Task statement
Take the data below and copy exactly the lines starting at the one with "hit, place, normal, _, ob, _" and finishing at the one with "from mathutils.geometry import", both included.

Information shown
◆ ◆ ◆ ◆ ◆ ◆ ◆

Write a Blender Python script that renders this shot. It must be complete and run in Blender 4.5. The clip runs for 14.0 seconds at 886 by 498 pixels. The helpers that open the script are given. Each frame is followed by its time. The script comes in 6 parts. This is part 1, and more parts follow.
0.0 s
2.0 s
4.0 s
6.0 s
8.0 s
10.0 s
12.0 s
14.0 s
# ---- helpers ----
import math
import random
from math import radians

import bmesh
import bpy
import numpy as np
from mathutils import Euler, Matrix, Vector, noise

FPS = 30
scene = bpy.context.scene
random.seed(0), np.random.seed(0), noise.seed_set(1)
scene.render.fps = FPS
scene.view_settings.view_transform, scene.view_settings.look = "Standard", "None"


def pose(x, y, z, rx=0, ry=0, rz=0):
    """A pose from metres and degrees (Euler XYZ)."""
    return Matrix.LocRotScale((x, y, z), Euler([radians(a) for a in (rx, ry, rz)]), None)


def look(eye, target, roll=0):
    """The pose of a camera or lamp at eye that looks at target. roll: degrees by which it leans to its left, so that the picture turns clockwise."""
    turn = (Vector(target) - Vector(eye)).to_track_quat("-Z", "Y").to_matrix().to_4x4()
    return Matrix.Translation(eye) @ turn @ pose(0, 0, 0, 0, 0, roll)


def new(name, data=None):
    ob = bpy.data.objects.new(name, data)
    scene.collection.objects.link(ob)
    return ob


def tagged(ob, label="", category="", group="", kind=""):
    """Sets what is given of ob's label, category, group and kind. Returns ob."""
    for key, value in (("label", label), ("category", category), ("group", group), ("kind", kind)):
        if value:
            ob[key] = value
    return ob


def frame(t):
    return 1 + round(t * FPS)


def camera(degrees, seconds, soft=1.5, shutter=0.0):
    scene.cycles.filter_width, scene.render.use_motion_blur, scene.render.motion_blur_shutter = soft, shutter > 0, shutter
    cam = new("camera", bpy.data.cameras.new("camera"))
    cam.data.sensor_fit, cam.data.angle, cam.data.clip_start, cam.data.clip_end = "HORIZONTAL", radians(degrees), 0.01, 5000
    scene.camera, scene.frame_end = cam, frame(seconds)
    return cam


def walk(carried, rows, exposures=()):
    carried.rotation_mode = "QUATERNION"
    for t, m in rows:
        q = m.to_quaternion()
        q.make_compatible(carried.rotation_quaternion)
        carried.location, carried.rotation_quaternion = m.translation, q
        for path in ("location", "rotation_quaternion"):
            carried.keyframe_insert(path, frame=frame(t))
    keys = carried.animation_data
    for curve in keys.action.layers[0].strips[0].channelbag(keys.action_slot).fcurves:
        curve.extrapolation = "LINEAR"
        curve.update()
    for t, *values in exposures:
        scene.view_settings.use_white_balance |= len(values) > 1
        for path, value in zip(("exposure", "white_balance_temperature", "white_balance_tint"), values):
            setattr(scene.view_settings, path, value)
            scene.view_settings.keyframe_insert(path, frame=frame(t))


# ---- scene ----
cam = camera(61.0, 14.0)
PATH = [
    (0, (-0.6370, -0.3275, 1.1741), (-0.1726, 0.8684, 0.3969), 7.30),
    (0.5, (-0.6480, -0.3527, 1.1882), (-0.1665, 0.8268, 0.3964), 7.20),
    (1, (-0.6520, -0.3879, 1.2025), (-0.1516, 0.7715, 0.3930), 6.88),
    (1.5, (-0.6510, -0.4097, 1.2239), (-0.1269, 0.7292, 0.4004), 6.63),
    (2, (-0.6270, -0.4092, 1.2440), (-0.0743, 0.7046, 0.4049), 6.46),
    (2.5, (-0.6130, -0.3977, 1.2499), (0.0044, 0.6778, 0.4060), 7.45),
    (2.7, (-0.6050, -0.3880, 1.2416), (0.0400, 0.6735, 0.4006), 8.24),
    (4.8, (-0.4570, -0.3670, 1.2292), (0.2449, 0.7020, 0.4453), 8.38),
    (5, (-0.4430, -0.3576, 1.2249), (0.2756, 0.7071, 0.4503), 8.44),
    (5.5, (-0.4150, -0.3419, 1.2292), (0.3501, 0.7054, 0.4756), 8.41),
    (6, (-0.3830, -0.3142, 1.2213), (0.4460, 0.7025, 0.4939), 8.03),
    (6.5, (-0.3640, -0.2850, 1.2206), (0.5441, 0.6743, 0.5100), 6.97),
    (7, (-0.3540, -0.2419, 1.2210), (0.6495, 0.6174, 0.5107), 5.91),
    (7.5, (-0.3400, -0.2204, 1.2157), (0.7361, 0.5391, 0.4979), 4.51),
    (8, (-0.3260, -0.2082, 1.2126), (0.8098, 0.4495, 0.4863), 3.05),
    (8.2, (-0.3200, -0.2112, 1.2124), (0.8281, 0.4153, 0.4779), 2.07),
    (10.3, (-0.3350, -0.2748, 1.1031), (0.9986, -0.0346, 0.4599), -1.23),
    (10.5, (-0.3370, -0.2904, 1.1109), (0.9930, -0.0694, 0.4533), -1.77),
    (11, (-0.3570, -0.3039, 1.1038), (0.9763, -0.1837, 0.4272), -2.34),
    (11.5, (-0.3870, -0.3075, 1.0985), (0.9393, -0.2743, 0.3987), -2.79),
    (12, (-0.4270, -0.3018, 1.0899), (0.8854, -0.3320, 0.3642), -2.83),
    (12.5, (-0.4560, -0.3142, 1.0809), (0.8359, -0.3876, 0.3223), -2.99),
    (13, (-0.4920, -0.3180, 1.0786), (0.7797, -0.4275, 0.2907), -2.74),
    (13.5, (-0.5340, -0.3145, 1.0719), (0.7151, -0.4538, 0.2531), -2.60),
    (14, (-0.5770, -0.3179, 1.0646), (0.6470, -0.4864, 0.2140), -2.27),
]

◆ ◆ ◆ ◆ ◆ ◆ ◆

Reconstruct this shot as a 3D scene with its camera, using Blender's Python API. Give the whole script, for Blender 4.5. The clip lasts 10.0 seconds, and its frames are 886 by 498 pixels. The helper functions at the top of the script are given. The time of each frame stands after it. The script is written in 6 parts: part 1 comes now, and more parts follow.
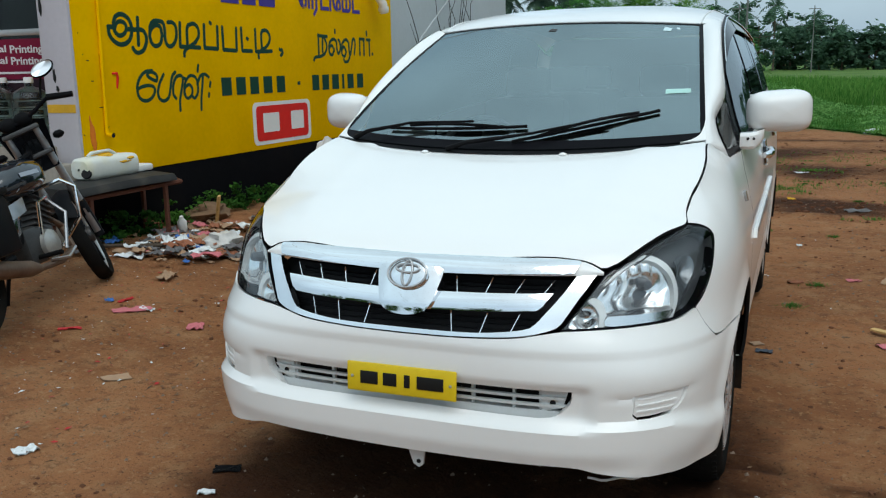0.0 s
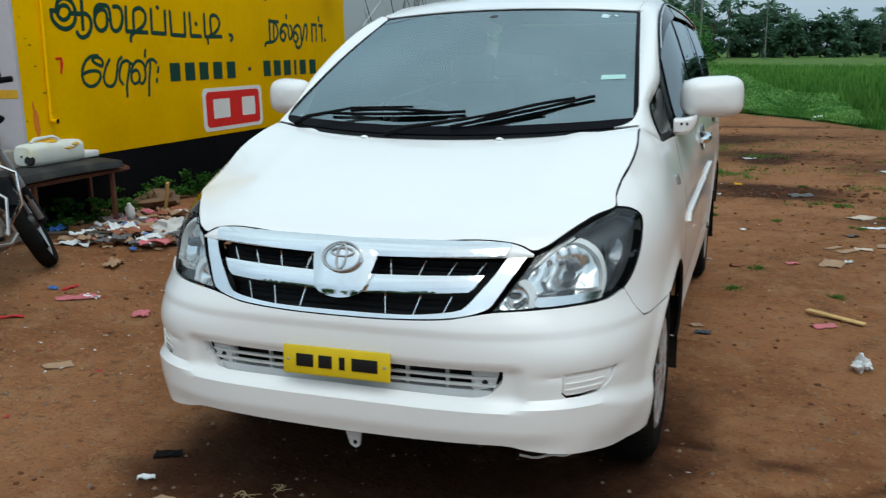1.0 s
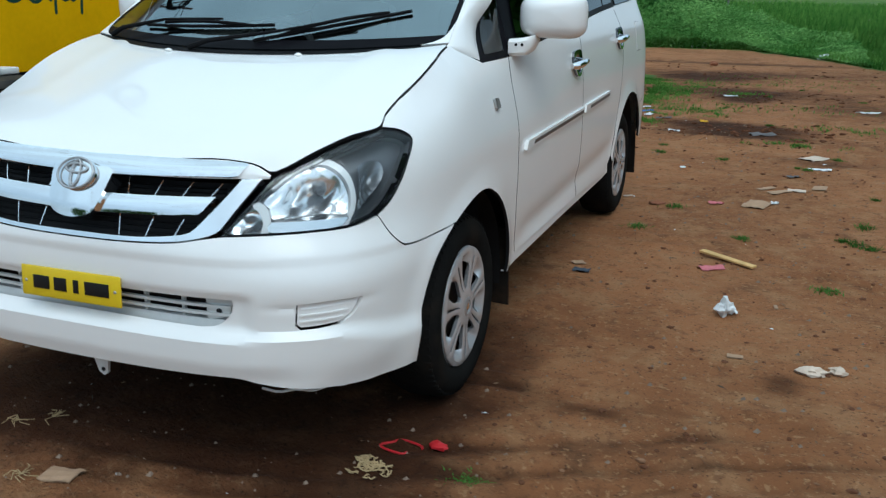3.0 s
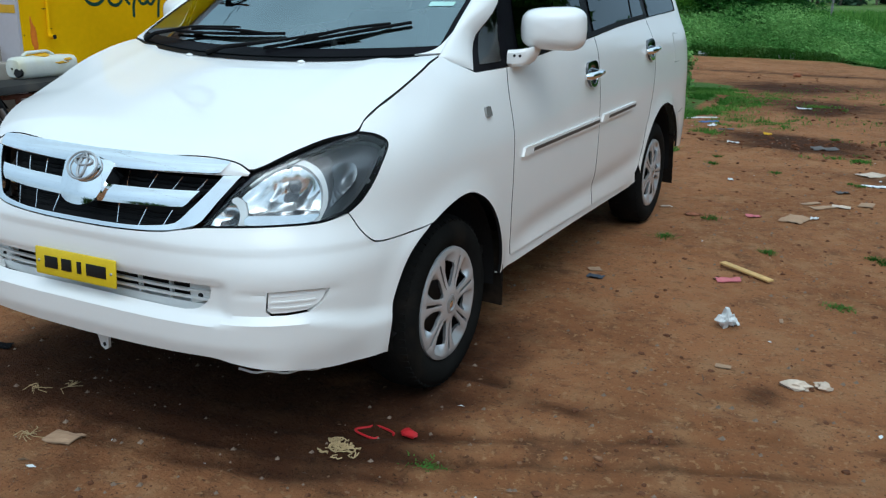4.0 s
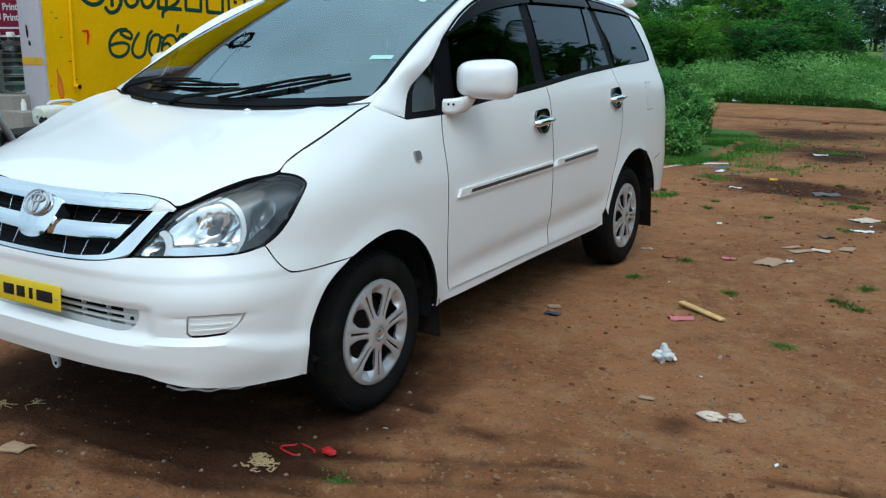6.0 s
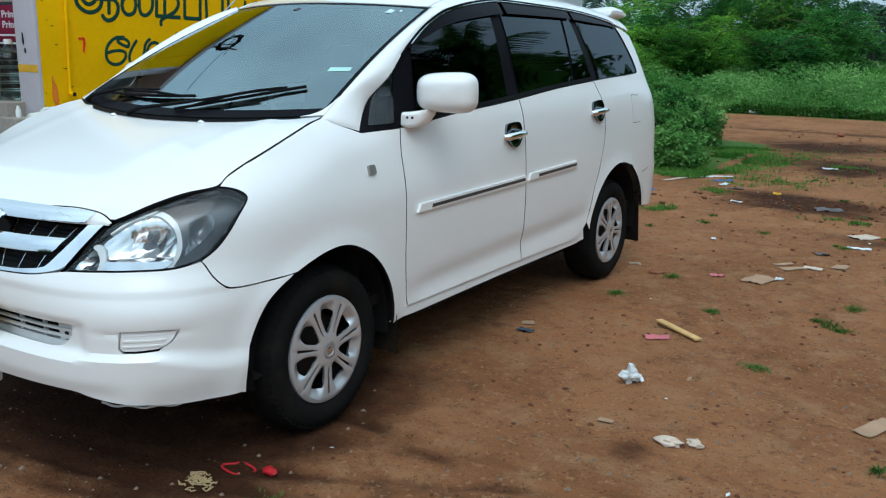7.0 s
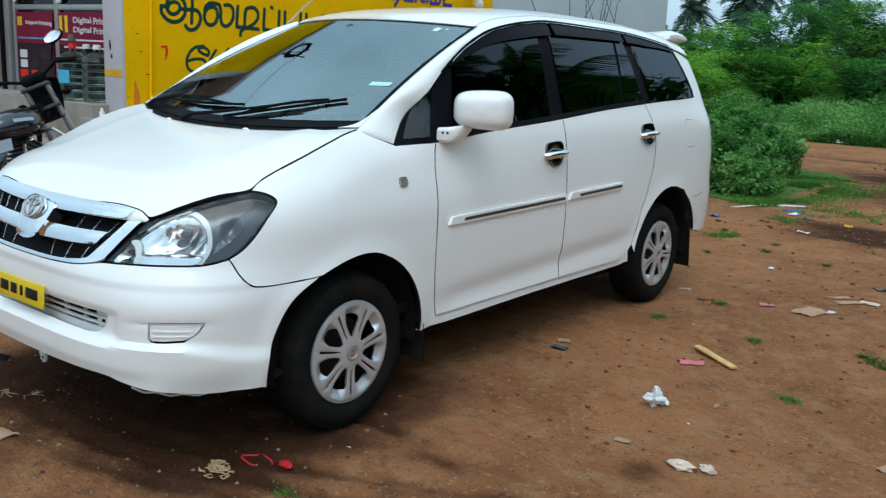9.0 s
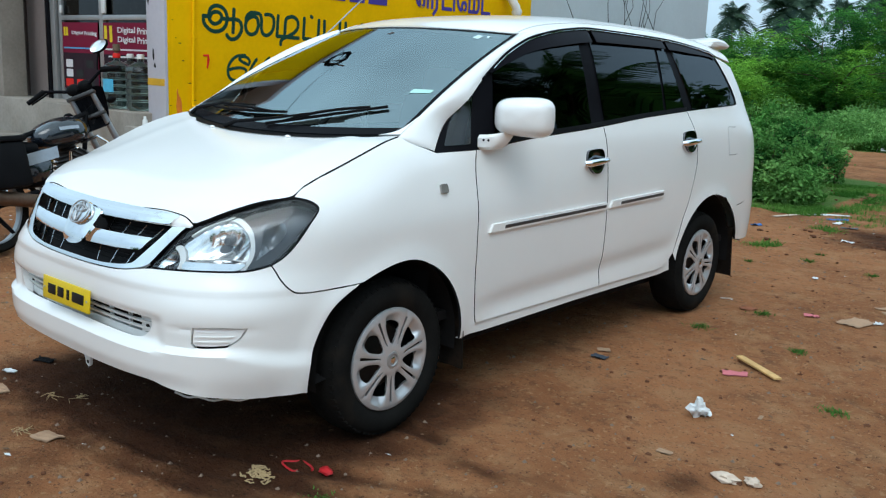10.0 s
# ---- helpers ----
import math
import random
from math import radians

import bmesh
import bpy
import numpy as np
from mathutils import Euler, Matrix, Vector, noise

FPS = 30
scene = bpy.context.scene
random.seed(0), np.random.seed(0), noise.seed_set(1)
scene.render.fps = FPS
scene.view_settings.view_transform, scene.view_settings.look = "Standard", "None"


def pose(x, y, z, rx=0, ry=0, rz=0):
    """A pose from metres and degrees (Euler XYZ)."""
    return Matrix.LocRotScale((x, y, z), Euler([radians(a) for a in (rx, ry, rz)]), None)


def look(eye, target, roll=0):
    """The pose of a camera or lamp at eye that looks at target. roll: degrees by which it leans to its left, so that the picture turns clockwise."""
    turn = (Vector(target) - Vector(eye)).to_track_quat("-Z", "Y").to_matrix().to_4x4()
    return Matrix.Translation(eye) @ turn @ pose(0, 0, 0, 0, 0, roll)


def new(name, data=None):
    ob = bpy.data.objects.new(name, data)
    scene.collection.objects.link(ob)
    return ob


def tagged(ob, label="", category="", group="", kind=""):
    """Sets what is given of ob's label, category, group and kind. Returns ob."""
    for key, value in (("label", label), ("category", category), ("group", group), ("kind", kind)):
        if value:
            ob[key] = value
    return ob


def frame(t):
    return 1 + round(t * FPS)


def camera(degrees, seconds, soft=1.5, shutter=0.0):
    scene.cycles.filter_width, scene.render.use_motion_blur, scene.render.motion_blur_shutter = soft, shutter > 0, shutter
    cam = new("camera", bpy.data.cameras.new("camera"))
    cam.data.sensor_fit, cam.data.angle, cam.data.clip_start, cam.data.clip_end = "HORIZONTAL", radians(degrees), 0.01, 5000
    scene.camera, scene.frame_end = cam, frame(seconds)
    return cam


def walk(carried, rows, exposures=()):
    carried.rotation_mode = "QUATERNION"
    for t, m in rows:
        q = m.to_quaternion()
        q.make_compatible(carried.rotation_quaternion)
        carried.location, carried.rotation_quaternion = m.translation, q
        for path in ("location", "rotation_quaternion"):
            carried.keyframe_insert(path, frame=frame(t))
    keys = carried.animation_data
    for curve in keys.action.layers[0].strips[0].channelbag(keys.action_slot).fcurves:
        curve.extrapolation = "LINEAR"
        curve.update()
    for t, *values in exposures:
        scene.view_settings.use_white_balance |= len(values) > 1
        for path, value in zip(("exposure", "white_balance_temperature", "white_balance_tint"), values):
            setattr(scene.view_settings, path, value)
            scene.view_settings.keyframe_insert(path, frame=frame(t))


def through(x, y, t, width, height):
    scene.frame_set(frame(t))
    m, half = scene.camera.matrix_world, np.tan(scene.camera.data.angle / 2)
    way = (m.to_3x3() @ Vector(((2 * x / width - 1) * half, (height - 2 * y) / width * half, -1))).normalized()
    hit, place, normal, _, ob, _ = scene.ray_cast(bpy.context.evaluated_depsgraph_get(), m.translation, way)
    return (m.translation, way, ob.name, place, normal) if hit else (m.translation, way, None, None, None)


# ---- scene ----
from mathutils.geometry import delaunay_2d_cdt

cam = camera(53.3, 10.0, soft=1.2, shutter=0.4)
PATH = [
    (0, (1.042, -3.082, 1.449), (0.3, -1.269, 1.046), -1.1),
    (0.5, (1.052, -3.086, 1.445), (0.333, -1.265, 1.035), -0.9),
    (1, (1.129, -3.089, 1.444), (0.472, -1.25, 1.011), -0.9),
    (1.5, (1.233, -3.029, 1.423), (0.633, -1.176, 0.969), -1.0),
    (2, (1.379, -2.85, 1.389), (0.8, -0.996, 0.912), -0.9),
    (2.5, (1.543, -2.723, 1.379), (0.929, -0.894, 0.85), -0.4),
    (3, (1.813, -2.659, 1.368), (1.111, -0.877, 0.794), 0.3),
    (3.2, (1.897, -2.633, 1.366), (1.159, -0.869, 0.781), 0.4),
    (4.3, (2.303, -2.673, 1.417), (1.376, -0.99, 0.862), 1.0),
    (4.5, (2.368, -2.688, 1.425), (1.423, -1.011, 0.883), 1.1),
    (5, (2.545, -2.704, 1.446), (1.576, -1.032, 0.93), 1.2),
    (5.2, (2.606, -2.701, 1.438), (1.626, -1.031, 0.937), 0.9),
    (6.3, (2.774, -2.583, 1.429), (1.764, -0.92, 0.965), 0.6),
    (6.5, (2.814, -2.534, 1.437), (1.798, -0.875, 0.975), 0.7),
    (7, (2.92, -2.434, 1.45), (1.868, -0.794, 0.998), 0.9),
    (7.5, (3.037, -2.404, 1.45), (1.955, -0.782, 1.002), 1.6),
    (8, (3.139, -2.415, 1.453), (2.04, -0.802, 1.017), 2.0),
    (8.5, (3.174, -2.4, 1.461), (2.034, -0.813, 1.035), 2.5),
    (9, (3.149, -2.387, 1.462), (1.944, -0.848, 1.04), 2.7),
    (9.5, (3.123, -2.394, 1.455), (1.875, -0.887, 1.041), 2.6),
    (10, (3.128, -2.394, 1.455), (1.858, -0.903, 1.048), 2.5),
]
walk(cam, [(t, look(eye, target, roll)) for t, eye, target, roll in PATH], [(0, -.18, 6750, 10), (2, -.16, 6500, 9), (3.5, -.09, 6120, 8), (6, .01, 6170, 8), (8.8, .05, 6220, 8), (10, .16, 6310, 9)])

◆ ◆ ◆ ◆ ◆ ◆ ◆

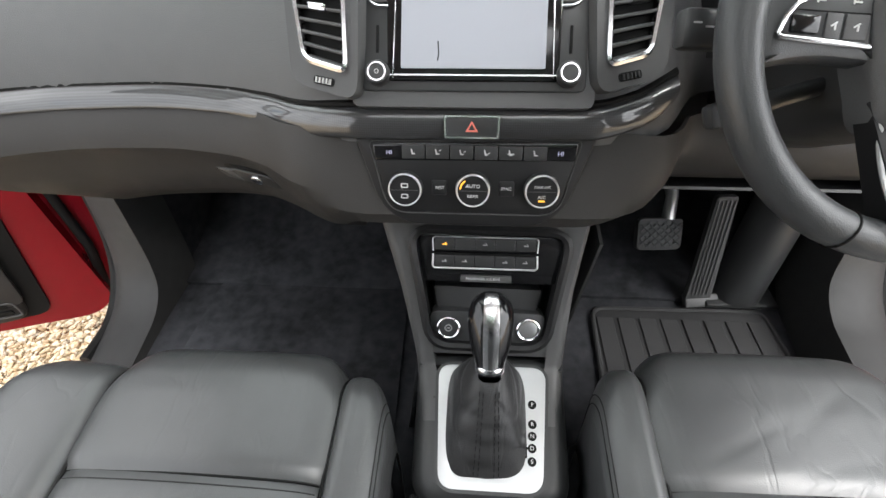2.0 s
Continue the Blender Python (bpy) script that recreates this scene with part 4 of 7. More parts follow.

◆ ◆ ◆ ◆ ◆ ◆ ◆

Result of this task
    hit, place, normal, _, ob, _ = scene.ray_cast(bpy.context.evaluated_depsgraph_get(), m.translation, way)
    return (m.translation, way, ob.name, place, normal) if hit else (m.translation, way, None, None, None)


# ---- scene ----
from mathutils.geometry import delaunay_2d_cdt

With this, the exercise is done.